Dans cette affaire, M. X, salarié de la SAS Y, avait travaillé de nombreuses années dans des conditions d'exposition aux vapeurs et projections de bitumes, exerçant une partie importante de son activité en plein air, donc fréquemment au soleil. Victime d'un épithélioma spino-cellulaire de la narine gauche opéré en 2006, la CPAM avait reconnu le caractère professionnel de sa maladie. Décédé le 3 juillet 2008 des suites de l'évolution d'un carcinome épidermoïde cutané, sa veuve et ses enfants avaient saisi le tribunal des affaires de Sécurité sociale d'une action en reconnaissance de la faute inexcusable de l'employeur. Le juge relève que les bitumes, lorsqu'ils sont utilisés pour des travaux routiers, dégagent des fumées, ou hydrocarbures aromatiques polycycliques (HAP), qui, pour certaines, sont cancérigènes, que le co-exposition à ces fumées et aux ultraviolets, ou la projection sur les parties découvertes de la peau de certains bitumes chauds ou froids, riches en HAP, peuvent être à l'origine de brûlures phototoxiques, les zones brûlées pouvant faire l'objet d'une cancérisation secondaire au contact des HAP. Le juge considère, ensuite, que la SAS, qui n'avait pas conscience du danger, aurait cependant dû en avoir conscience dès lors que les plus anciennes publications relatives aux risques de cancers dus aux bitumes et à leurs fumées datent de 1965 et qu'une étude de 1992, diffusée à l'occasion d'un congrès à Bruxelles, établit le caractère cancérigène des bitumes, soit par inhalation des fumées, soit par contact avec la peau.

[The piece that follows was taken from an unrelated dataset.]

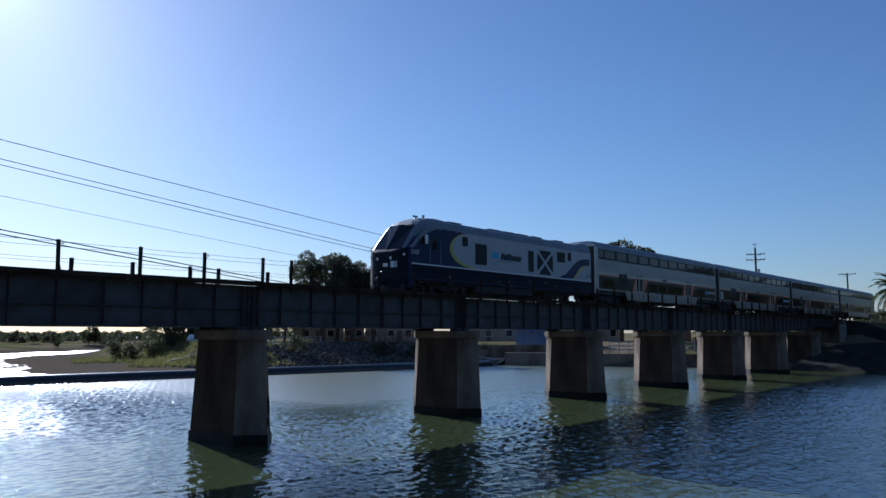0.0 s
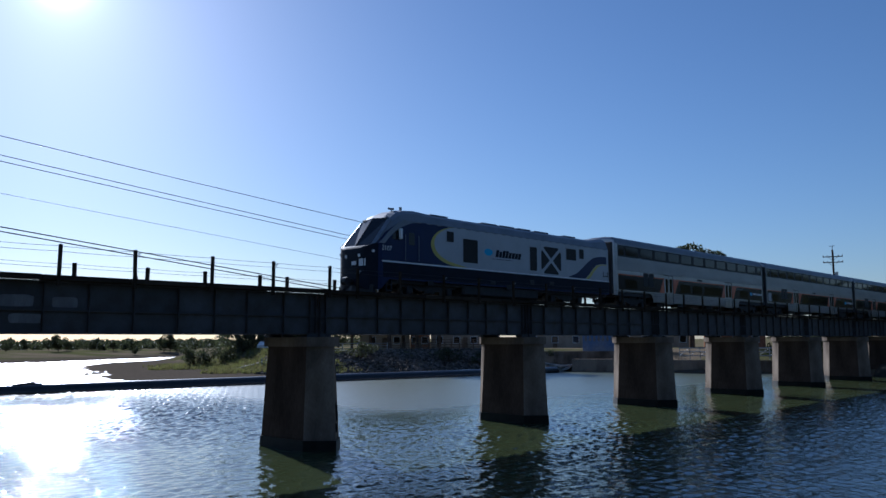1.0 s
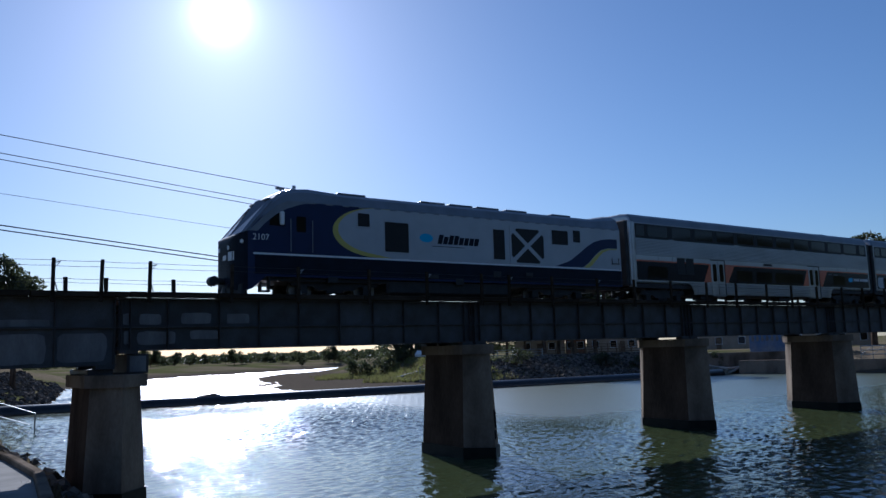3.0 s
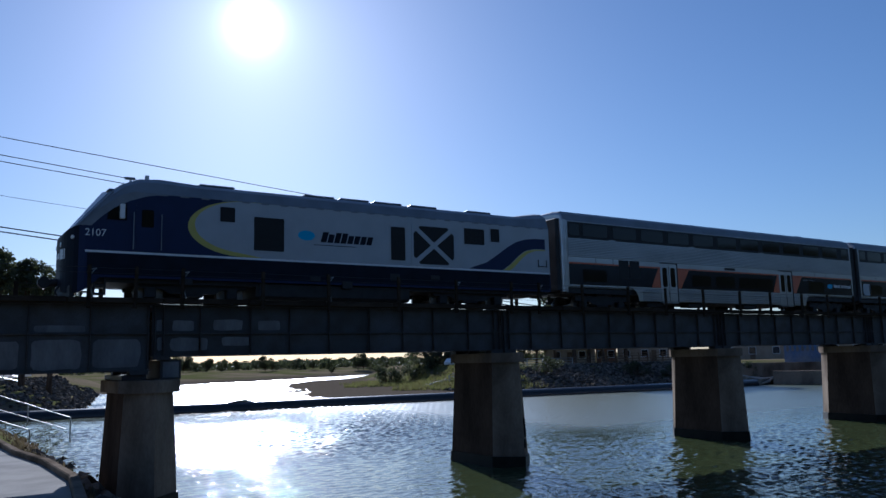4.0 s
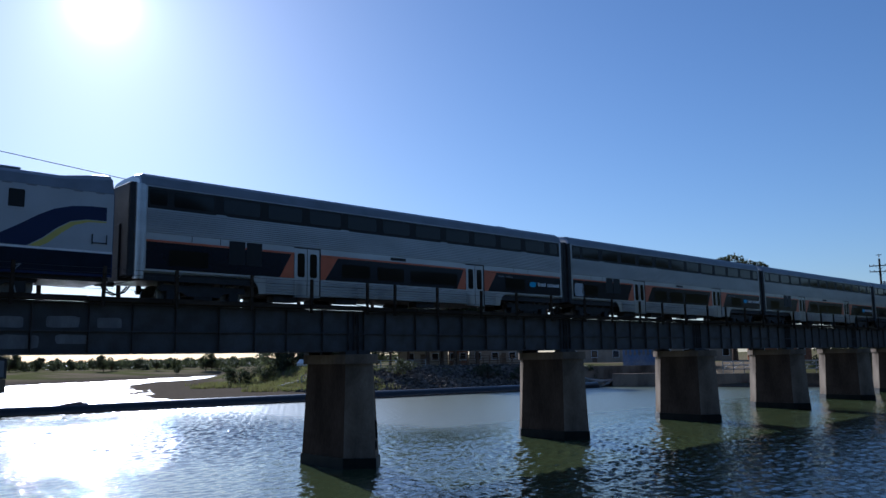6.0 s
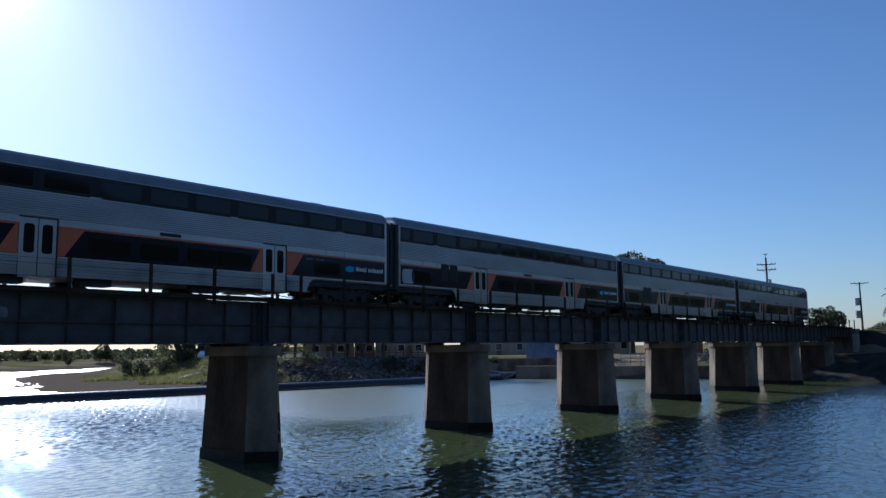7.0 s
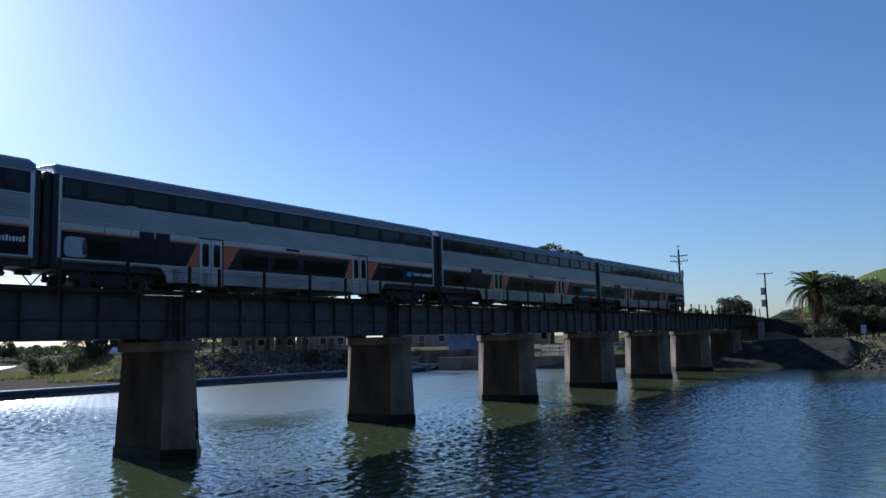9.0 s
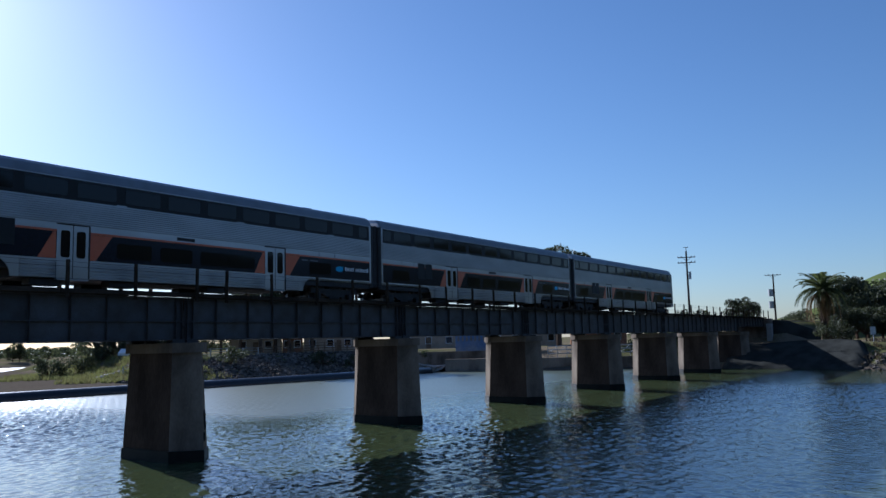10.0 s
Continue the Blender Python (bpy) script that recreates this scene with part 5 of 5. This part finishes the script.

Or, le juge constate que la SAS n'a pas pris les mesures nécessaires pour préserver le salarié du danger auquel il était exposé, une simple casquette ne suffisant pas à protéger le nez de la victime de l'inhalation des fumées, des projections même infimes de bitumes, et des rayonnements des ultraviolets. Ainsi, des mesures protectrices, forcément connues de la SAS, consistant à imposer une large protection cutanée du visage ou à décaler les heures de travail des heures de fort ensoleillement n'ont pas été prises. Le juge conclut alors que la faute commise par la SAS a le caractère d'une faute inexcusable (sur la faute inexcusable lorsque l'employeur aurait dû avoir conscience du danger, cf. l’Ouvrage "Droit du travail" N° Lexbase : E3147ETQ).